We heard punk and blues and sailor songs, and weird existential intellectual lyrics. It was all tense and new, but fun and undeniably good, the band insisting on “getting it right” while still pushing boundaries with flexibility and novelty and grace.
The Mekons are amazing because they have been so culturally impactful and artistically successful, despite—Goulding, Langford, and Bell would all say because of—their failure to achieve any kind of commercial success.
“We tried to be commercially successful and it didn’t work. It would never have worked,” Goulding insisted. “It’s not really what we’re supposed to be.” They work best as a jolly gang of musicians (of various sobriety levels, some might say), seeing each other when they can, and enjoying the journey for what it is.

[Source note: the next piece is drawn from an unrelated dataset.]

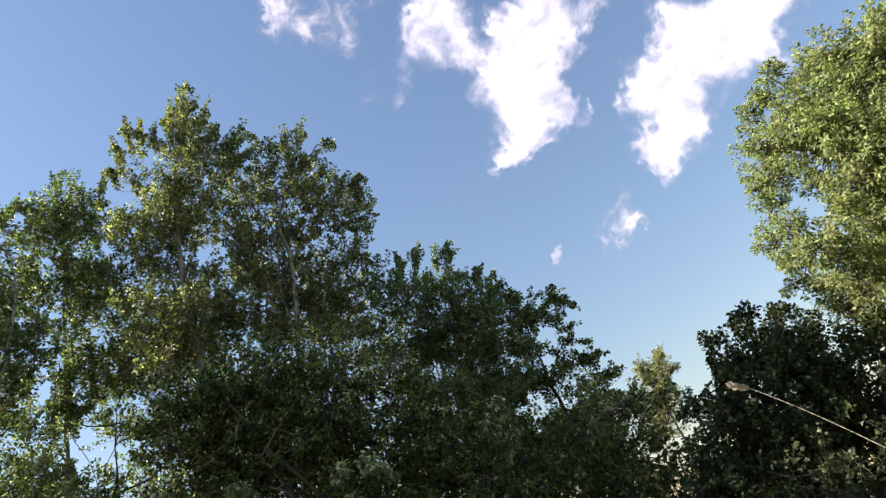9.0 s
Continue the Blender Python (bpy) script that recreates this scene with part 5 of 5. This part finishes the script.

“We haven’t made a huge amount of money out of being the Mekons, so we haven’t really got anything to bitch about,” noted Bell, observing that the lack of monetary pressure allowed them all to really enjoy creative time spent together.
Paycheck or no paycheck, they are one of the most important punk bands of all time, and have a lot of relevant objections and solutions to many of society’s contemporary ills, like capitalism. At worst, they have been loveably too-drunk-to-play, and at best they’re absolutely brilliant, in the same transcendent way as any of the great musicians we revere.
And nobody’s ever heard of them, which somehow makes them more brilliant and endearing, because they just keep on chugging forwards, getting better, and to hell with what you think about it anyway.